The problem in practice is that the deviation between the true distribution and the emulator grows with dimension (unless you add exponentially more points to the GP) and the accuracy of the trajectory rapidly deteriorates. High dimensions are no fun.

Bob’s story didn’t mention dimensionality, so how high dimensional problems you are interested in?

Good question! Hundreds of dimensions are not uncommon, and I think some of the “big” problems can reach thousands of parameters. My main concern is building algorithms that scale reasonably well with dimension so that there’s a not a “phase transition” where an algorithm all of a sudden stops working. Unfortunately, lots of approximations and ad hoc methods that work really well in low dimensions fall apart quickly as the dimensions increase. Another reason to love HMC!

I have what I consider to be a pretty simple toy problem that is nevertheless fairly typical of this kind of thing. It’s part of my dissertation which I’m just finishing up. If you guys would like to discuss using it as a testbed for development of methods I would be happy to discuss it, especially if there were some consulting fees we could arrange under your grant or something. The problem goes something like this:

I ran about 120 molecular dynamics simulations of elongated rods of molecules (these took about a month last year, and I collected lots of statistics about the runs). I imposed random pulse wave initial conditions on the rods, and then I observed the rods vibrating by capturing statistics of the molecular count, velocities, kinetic and potential energies in about 20 slices of each rod for 8 or so periods of wave oscillation. I have an ODE which is designed to emulate these 20 statistical averages through time. The ODE depends on inferring quantities like exact length of the rod, an exact timescale that depends on density of the rod, and a value for a certain diffusion coefficient in the ODE which depends on temperature, and observational size and the specifics of the crystal structure of the rod (taken to be random).

In the FULL inference you’d want to fit the 20 velocities for each rod (120 rods) across all the time points (I have maybe 1000 time points I think). So let’s say each evaluation of the likelihood takes solving 120 sets of 40 dimensional ODEs giving evaluations at 1000 time points, and involves potentially around 1200 unknown parameters. In the version I actually carried out for my dissertation it was much reduced, along the lines of ABC methods in which the wave energy was used as an approximately sufficient statistics.

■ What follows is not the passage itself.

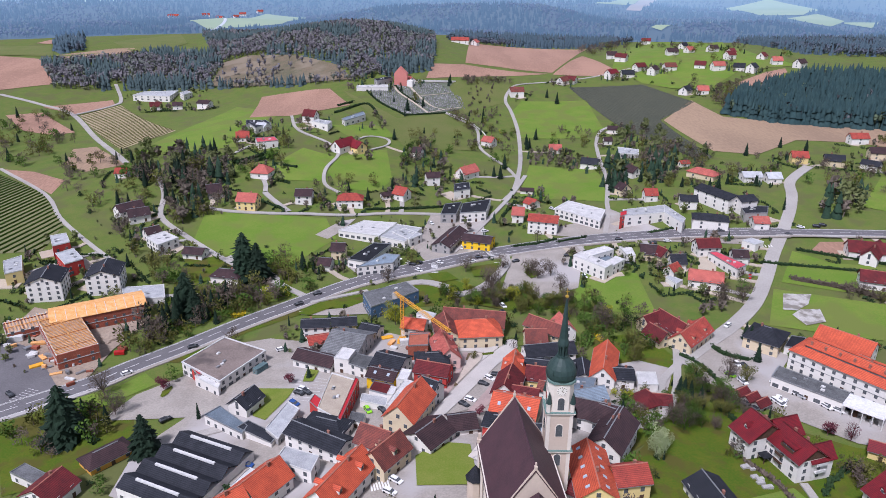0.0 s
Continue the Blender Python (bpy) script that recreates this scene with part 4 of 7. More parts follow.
house(132.0, 93.3, -46, 20.6, 11.7, 7.7, 11.2, "O", "w")
flat_block((93.8, 72.6), (112.4, 54.5), (118.4, 61.1), (99.6, 80.1), 4.4, "E", "w")
house(133.4, 53.2, -108, 6.1, 8.1, 5.2, 8.6, "B", "w")
# loading canopy before the long orange-roofed building
def loading_canopy(x, y, turn, L, W, h):
    root = new("loading_canopy")
    root.matrix_world = pose(x, y, ground(x, y) + 0.4, 0, 0, turn)
    tagged(root, "white flat canopy on posts over stacked goods in a yard", "canopy")
    TAKEN.append((x, y, L * 0.5))
    part("roof", boxes((-L / 2, -W / 2, h, L / 2, W / 2, h + 0.5)), ROOFS["Z"], root)
    part("back_wall", boxes((-L / 2, W / 2 - 0.3, -1, L / 2, W / 2, h)), WALLS["g"], root)
    for i in range(5):
        part("post", boxes((-0.14, -W / 2 + 0.2, -1, 0.14, -W / 2 + 0.5, h)), FRAME, root, m=pose(-L / 2 + 0.3 + (L - 0.6) * i / 4, 0, 0))
    for i in range(9):
        part("crate", boxes((-0.6, -0.5, 0, 0.6, 0.5, 1.0 + 0.5 * (i % 3))), (FRAME, CONCRETE, DARKWOOD)[i % 3 if i % 4 else 0], root, m=pose(-L / 2 + 1.4 + i * (L - 2.8) / 8, -1.4 + 2.2 * (i % 2), 0, 0, 0, 12 * (i % 3)))
    return root


loading_canopy(118.6, 52.4, -43, 13.5, 9.5, 4.4)
house(104.5, 103.5, -39, 13.9, 15.4, 5.4, 8.6, "G", "c", "hip")
flat_block((109.3, 96.5), (114.2, 94.5), (121.6, 103.9), (116.2, 105.6), 3.5, "G", "w")
flats = flat_block((164.0, 85.2), (173.7, 91.3), (166.6, 105.6), (158.4, 102.6), 9.4, "W", "w")
for k in range(3):
    ring = [Vector(p) - Vector((165.675, 96.175)) for p in ((164.0, 85.2), (173.7, 91.3), (166.6, 105.6), (158.4, 102.6))]
    turn = Matrix.Rotation(-math.atan2(6.1, 9.7), 2)
    ring = [turn @ q * 1.13 for q in ring]
    bm = bmesh.new()
    prism(bm, [(q.x, q.y) for q in ring], 2.6 + 2.9 * k, 2.85 + 2.9 * k)
    deck = part("balcony_deck", bm, FRAME, flats)
    bm = bmesh.new()
    for i in (0, 3):
        p, q = ring[i], ring[(i + 1) % 4]
        n = Vector((q.y - p.y, p.x - q.x)).normalized() * 0.06
        prism(bm, [(v.x, v.y) for v in (p - n, q - n, q + n, p + n)], 2.85 + 2.9 * k, 3.6 + 2.9 * k)
    part("balustrade", bm, FRAME, deck)
flat_block((177.3, 72.6), (183.5, 77.0), (177.9, 82.8), (173.4, 80.2), 3.5, "G", "w")
flat_block((194.2, 45.6), (202.8, 51.7), (191.1, 61.9), (185.5, 58.3), 5.3, "G", "g")
flat_block((169.9, 55.1), (178.2, 52.1), (187.9, 61.0), (177.0, 60.8), 5.3, "L", "g")
flat_block((174.4, 40.4), (181.1, 34.7), (190.3, 40.7), (183.1, 46.2), 3.5, "L", "g")
house(153.0, 51.2, -11, 9.8, 9, 4.3, 7.7, "M", "w")
flat_block((137.6, 49.6), (143.7, 41.5), (149.2, 45.6), (142.6, 53.6), 5.3, "U", "w")
flat_block((130.5, 44.0), (136.6, 36.1), (142.8, 40.8), (135.8, 48.2), 5.3, "E", "w")
flat_block((130.3, 31.0), (141.9, 13.0), (159.7, 25.6), (148.3, 44.1), 6.2, "Z", "w")
inn = house(130.2, 29.3, -49, 25.0, 11.7, 5.2, 9.5, "R", "c")
part("tall_chimney", boxes((-0.7, -0.7, 6.5, 0.7, 0.7, 13.2), (-0.85, -0.85, 12.9, 0.85, 0.85, 13.2)), BRICK, inn, m=pose(5.5, 3.2, 0))
house(124.0, 21.7, 32, 12.1, 6.3, 5.2, 8.6, "R", "c")
house(129.1, 16.0, 35, 11.0, 6.3, 5.2, 8.6, "R", "c")
house(112.6, 31.6, -31, 7.3, 6.3, 3.4, 5.2, "D", "y")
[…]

All this to determine something about how thermal noise induces wave dissipation and how that dissipation scales with the size of the object.

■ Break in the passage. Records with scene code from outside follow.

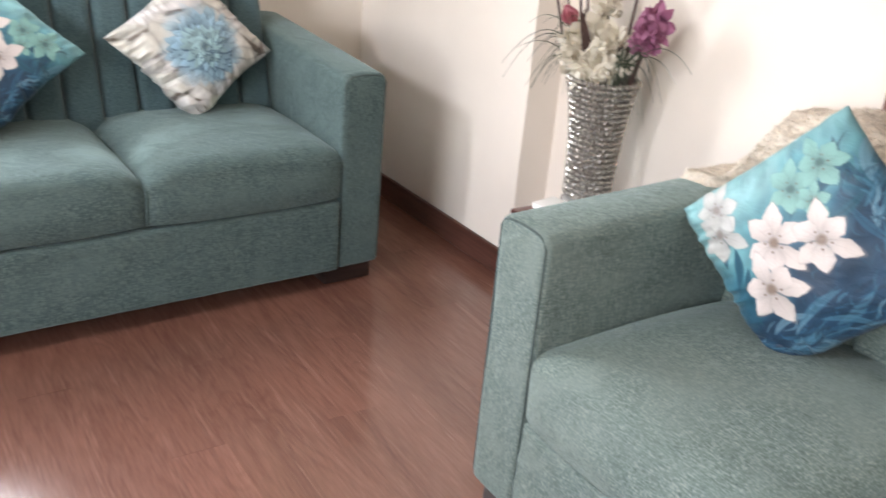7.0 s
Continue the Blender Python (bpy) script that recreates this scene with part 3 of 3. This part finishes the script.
def pebble_dye(x, y):
    """Cream pebbles under one large blue dahlia."""
    rng = np.random.RandomState(5)
    count = 110
    seeds = rng.uniform(-1.1, 1.1, (count, 2))
    size = rng.uniform(0.0, 0.05, count)
    wx = x + 0.05 * (value_noise(x * 6 + 30, y * 6 + 30, 6) - 0.5)
    wy = y + 0.05 * (value_noise(x * 6 + 30, y * 6 + 30, 7) - 0.5)
    d = np.hypot((wx[..., None] - seeds[:, 0]) * 0.8, (wy[..., None] - seeds[:, 1]) * 1.2) - size
    near = np.partition(d, 2, axis=-1)[..., :3]
    near.sort(axis=-1)
    gap, gap3 = near[..., 1] - near[..., 0], near[..., 2] - near[..., 0]
    own = np.argmin(d, axis=-1)
    tone = 0.52 + 0.22 * rng.rand(count)[own]
    warm = 0.83 + 0.10 * rng.rand(count)[own]
    c = np.stack([tone, tone * 0.95, tone * warm], -1)
    lost = value_noise(x * 4 + 30, y * 4 + 30, 12)
    c = c * (1 - (0.12 + 0.26 * lost) * smooth_step(0.09, 0.0, gap))[..., None]
    c = blend(c, 0.35 * lost * smooth_step(0.020, 0.002, gap), (0.34, 0.28, 0.23))
    c = blend(c, smooth_step(0.35, 0.65, lost) * smooth_step(0.060, 0.022, gap3), (0.13, 0.10, 0.08))
    c = c * (0.90 + 0.20 * value_noise(x * 20 + 30, y * 20 + 30, 2))[..., None]
    cx, cy = 0.05, -0.06
    dx, dy = x - cx, y - cy
    r, a = np.hypot(dx, dy), np.arctan2(dy, dx)
    c = blend(c, 0.55 * smooth_step(0.56, 0.36, r + 0.05 * np.sin(a * 7)), (0.42, 0.58, 0.68))
    under = c.copy()
    prng = random.Random(14)
    for j in range(9):
        reach = 0.50 * (1 - j / 9.5) ** 0.85
        count = max(8, 25 - j)
        for q in range(count):
            b = (q + 0.5 * (j % 2)) * math.tau / count + prng.uniform(-0.09, 0.09)
            ln = reach * prng.uniform(0.80, 1.16)
            w = 0.036 + 0.034 * reach
            tone = np.asarray((0.28, 0.44, 0.55)) * prng.uniform(0.72, 1.3) if j < 5 else np.asarray((0.27, 0.42, 0.46)) * prng.uniform(0.65, 1.45)
            r0 = max(0.0, ln - 0.24)
            p0 = (cx + r0 * math.cos(b), cy + r0 * math.sin(b))
            p1 = (cx + ln * math.cos(b), cy + ln * math.sin(b))
            c = leaf_stroke(c, x, y, *p0, p1[0] + 0.012, p1[1] - 0.016, w * 1.15, 0.0, (0.045, 0.100, 0.160), 0.72 if j else 0.15)
            c = petal_stroke(c, x, y, *p0, *p1, w, prng.uniform(-0.02, 0.02), tone, 0.35)
    faint = 0.75 * smooth_step(0.33, 0.56, r + 0.06 * np.sin(a * 3 + 1.0))
    c = c * (1 - faint[..., None]) + under * faint[..., None]
    return np.clip(c, 0, 1)


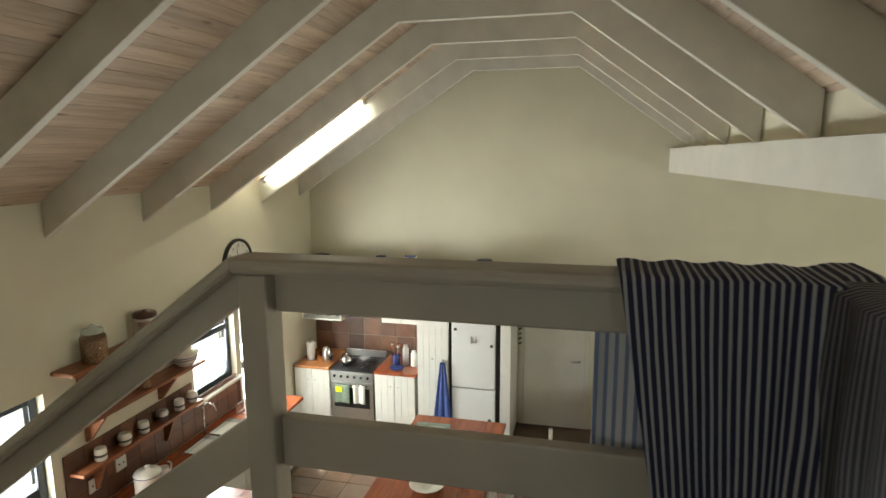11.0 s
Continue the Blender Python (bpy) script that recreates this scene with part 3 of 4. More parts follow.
def duvet_fn(u, v):
    x = -0.5 + 2.27 * u
    y, z = drape_y(v, 3.24, 1.985, 0.478, 0.215 + 0.02 * math.sin(x * 5))
    n = noise.noise((x * 3.2, y * 3.2 + z * 2, 0.3)) * 0.02 + noise.noise((x * 9 + y * 2, y * 6 + z * 5, 2.3)) * 0.013 + noise.noise((x * 17 + y * 9, y * 5, 6.3)) * 0.006 + (0.5 - abs(noise.noise((x * 7 - y * 5 + z * 4, y * 3 + z * 3, 1.3)))) ** 3 * 0.10
    if v > 0.70:
        fold = (noise.noise((x * 8 - z * 3, z * 3.0, 5)) * 0.042 + noise.noise((x * 19 - z * 5, z * 5.0, 8)) * 0.018) * min(1, (v - .70) * 6)
        y += fold - 0.014
    if x > 1.63:
        z -= (x - 1.63) ** 2 * 14
    return (x, y, z + n + 0.018 * math.sin(math.pi * min(1, v * 1.3)))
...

This is more or less what I’d call a “small” problem. For a “big” problem, like say tomography of the earth’s crust from seismic observations, you might have a few thousand earthquakes each arriving at a few hundred observation stations, along paths parameterized by a hundred coefficients in a series parameterization which travel through a rock structure parameterized by a thousand coefficients. So let’s say potentially a couple million or 10 million parameters. These would all be more or less nuisance parameters except for the thousand rock structure parameters.

I don’t think the dimensionality is the problem in the big science problems. Though in the kind of exoplanet finding application that David Hogg is up to, there are 20K stars under observation for years and a fairly complicated model for periodicity to see if you see planets obscuring the star’s brightness. So that’s pretty large.

For the kinds of things we’re working on, latent parameterizations in the thousands or tens of thousands are not uncommon. For instance, running IRT on a large number of students nested in schools for a decent number of questions can quickly yield thousands of parameters. But nobody’s trying to fit covariance on them all! So it’s just O(K), not O(K^2).

Bob: “I don’t think the dimensionality is the problem in the big science problems.”

As Einstein put it: “If I had an hour to solve a problem I’d spend 55 minutes thinking about the problem and 5 minutes thinking about solutions.”

Search engine optimisation: if you think “BUGS” is hard to search for, you must never have needed help with “R”!